(Entries with animation source code)
***
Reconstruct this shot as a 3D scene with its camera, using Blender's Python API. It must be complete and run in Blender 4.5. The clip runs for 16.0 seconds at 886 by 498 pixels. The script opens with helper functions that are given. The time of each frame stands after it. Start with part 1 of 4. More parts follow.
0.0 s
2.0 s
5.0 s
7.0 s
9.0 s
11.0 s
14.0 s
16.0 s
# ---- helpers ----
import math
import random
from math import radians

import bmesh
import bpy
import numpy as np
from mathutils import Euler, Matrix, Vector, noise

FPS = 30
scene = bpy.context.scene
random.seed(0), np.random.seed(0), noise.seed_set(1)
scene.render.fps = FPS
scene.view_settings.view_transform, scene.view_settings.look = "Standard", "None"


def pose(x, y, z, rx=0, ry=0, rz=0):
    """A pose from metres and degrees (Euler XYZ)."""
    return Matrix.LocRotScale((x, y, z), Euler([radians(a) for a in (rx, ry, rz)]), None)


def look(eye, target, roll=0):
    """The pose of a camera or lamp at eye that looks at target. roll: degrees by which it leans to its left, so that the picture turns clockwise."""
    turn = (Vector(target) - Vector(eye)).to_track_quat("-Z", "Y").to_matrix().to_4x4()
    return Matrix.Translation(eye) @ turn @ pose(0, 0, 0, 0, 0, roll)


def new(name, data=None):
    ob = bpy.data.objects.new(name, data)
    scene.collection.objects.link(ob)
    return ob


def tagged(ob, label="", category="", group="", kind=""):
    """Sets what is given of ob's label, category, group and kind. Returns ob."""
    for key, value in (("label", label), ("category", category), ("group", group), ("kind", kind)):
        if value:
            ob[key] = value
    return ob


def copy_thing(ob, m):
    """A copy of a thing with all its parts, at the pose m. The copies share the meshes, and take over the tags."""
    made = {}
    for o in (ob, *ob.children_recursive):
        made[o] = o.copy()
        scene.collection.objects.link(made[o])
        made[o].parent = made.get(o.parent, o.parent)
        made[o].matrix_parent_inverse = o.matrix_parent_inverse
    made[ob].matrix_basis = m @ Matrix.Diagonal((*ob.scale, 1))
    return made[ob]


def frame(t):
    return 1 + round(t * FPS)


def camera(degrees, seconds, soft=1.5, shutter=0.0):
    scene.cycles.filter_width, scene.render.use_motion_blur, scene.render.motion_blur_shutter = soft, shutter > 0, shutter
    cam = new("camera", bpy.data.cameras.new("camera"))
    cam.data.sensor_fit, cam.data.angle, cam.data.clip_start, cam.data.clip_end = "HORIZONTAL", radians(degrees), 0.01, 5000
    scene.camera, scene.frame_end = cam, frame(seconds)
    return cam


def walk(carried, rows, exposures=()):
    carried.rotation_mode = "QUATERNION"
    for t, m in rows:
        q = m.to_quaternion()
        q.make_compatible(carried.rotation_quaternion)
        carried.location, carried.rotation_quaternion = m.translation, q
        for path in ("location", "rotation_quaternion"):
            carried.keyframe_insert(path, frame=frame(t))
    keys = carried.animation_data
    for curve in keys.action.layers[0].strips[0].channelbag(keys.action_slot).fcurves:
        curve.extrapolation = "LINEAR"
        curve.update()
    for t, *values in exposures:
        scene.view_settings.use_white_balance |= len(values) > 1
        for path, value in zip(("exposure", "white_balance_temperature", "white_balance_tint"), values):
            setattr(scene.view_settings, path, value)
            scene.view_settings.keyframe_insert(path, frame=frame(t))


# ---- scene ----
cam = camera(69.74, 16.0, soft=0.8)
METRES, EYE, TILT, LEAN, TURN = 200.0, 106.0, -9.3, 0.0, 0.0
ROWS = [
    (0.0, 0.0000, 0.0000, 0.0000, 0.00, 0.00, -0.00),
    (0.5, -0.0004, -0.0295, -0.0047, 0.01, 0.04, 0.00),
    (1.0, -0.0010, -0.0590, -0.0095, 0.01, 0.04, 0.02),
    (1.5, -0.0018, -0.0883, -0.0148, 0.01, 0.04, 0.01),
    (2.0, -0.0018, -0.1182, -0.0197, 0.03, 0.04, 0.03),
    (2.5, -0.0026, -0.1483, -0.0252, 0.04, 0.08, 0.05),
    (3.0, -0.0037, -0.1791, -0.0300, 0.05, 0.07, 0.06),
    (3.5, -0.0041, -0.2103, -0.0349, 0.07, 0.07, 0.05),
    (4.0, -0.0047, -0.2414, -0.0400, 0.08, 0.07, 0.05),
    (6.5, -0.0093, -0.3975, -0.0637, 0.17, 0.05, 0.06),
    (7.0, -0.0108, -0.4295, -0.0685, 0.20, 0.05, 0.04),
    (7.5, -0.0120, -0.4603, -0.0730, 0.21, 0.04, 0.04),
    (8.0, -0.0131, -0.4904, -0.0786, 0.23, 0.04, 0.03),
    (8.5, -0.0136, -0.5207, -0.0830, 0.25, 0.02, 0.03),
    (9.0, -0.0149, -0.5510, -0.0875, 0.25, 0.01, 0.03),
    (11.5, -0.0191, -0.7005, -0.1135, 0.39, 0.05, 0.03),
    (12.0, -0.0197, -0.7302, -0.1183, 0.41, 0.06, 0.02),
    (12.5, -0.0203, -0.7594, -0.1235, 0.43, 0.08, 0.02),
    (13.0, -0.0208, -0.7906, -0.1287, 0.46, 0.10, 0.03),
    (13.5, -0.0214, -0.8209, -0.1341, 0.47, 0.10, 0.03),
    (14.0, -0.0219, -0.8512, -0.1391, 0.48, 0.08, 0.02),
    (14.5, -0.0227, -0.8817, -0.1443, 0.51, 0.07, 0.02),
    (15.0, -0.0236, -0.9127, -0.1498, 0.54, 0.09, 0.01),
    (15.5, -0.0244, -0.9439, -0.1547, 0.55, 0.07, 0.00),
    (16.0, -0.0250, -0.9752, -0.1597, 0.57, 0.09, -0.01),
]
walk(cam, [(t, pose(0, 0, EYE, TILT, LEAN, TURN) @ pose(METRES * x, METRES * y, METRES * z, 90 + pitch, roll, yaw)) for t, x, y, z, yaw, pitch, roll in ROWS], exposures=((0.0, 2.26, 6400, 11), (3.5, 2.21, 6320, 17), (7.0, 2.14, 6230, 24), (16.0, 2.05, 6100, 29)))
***
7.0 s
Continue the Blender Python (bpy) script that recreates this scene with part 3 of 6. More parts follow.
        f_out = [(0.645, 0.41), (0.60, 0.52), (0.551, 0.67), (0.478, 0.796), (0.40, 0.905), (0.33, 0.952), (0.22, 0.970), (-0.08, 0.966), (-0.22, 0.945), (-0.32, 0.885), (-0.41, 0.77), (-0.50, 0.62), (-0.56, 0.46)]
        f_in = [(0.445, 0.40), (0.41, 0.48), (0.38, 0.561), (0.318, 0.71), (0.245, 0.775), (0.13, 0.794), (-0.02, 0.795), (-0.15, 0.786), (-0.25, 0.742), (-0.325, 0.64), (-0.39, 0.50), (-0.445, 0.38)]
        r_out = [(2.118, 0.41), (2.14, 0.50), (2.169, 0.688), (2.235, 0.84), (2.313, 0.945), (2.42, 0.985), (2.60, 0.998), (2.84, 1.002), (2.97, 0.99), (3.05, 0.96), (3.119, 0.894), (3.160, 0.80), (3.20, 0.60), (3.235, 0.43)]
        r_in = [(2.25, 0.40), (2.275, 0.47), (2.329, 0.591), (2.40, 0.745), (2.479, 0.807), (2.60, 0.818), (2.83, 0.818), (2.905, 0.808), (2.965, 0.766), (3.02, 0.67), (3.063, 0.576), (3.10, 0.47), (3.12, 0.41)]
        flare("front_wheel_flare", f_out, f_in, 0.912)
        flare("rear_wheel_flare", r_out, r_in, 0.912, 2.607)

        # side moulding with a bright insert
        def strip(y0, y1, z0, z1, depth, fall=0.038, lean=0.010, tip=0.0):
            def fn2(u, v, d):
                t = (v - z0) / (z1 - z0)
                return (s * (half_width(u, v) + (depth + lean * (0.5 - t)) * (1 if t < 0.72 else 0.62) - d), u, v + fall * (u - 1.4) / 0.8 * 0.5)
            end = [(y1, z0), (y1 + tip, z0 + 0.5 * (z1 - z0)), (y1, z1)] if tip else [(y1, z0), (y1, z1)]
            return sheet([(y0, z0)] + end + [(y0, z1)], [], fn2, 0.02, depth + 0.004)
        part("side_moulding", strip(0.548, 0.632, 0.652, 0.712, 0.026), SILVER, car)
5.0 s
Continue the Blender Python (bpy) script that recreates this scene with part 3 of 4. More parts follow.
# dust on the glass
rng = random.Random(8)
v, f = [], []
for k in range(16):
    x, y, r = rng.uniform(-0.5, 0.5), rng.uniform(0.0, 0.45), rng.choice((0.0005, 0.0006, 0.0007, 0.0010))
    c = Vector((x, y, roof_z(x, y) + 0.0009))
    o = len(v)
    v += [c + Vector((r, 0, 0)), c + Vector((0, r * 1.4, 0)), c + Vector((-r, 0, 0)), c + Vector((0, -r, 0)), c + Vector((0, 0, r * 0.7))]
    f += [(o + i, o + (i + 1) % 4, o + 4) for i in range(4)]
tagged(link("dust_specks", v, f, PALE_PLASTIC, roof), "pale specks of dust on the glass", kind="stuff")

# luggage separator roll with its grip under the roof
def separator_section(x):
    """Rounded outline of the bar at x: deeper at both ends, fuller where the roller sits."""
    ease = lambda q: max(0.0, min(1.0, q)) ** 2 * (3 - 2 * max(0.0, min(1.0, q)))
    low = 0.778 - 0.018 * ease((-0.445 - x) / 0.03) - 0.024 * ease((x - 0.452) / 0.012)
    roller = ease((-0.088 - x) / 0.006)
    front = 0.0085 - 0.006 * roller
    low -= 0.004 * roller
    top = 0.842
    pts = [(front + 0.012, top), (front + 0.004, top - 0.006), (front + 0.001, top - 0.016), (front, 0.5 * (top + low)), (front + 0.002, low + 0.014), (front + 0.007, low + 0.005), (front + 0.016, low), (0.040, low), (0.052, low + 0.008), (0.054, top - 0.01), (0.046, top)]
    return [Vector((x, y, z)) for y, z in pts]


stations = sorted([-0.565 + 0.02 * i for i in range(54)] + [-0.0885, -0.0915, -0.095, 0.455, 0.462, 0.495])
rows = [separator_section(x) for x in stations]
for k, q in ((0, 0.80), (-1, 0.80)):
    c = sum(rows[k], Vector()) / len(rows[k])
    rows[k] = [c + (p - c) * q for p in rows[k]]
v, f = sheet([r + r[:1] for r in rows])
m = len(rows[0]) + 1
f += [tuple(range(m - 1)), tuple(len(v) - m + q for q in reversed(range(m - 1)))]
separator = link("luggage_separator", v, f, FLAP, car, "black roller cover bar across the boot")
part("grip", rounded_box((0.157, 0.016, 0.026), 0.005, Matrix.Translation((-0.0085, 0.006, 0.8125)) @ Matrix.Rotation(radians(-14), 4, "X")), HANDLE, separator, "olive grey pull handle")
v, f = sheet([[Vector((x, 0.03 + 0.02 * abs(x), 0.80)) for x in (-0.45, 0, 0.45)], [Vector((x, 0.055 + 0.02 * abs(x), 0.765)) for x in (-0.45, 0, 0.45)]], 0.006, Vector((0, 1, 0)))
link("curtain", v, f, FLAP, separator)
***
*WHAT TO WORK ON:*
Write out each line exactly as it appears, from the line with "made[ob].matrix_basis = m" up to and including the line with "scene.view_settings.keyframe_insert(path, frame=frame(t))".

*RESULT FOR THIS EXERCISE:*
    made[ob].matrix_basis = m @ Matrix.Diagonal((*ob.scale, 1))
    return made[ob]


def frame(t):
    return 1 + round(t * FPS)


def camera(degrees, seconds, soft=1.5, shutter=0.0):
    scene.cycles.filter_width, scene.render.use_motion_blur, scene.render.motion_blur_shutter = soft, shutter > 0, shutter
    cam = new("camera", bpy.data.cameras.new("camera"))
    cam.data.sensor_fit, cam.data.angle, cam.data.clip_start, cam.data.clip_end = "HORIZONTAL", radians(degrees), 0.01, 5000
    scene.camera, scene.frame_end = cam, frame(seconds)
    return cam


def walk(carried, rows, exposures=()):
    carried.rotation_mode = "QUATERNION"
    for t, m in rows:
        q = m.to_quaternion()
        q.make_compatible(carried.rotation_quaternion)
        carried.location, carried.rotation_quaternion = m.translation, q
        for path in ("location", "rotation_quaternion"):
            carried.keyframe_insert(path, frame=frame(t))
    keys = carried.animation_data
    for curve in keys.action.layers[0].strips[0].channelbag(keys.action_slot).fcurves:
        curve.extrapolation = "LINEAR"
        curve.update()
    for t, *values in exposures:
        scene.view_settings.use_white_balance |= len(values) > 1
        for path, value in zip(("exposure", "white_balance_temperature", "white_balance_tint"), values):
            setattr(scene.view_settings, path, value)
            scene.view_settings.keyframe_insert(path, frame=frame(t))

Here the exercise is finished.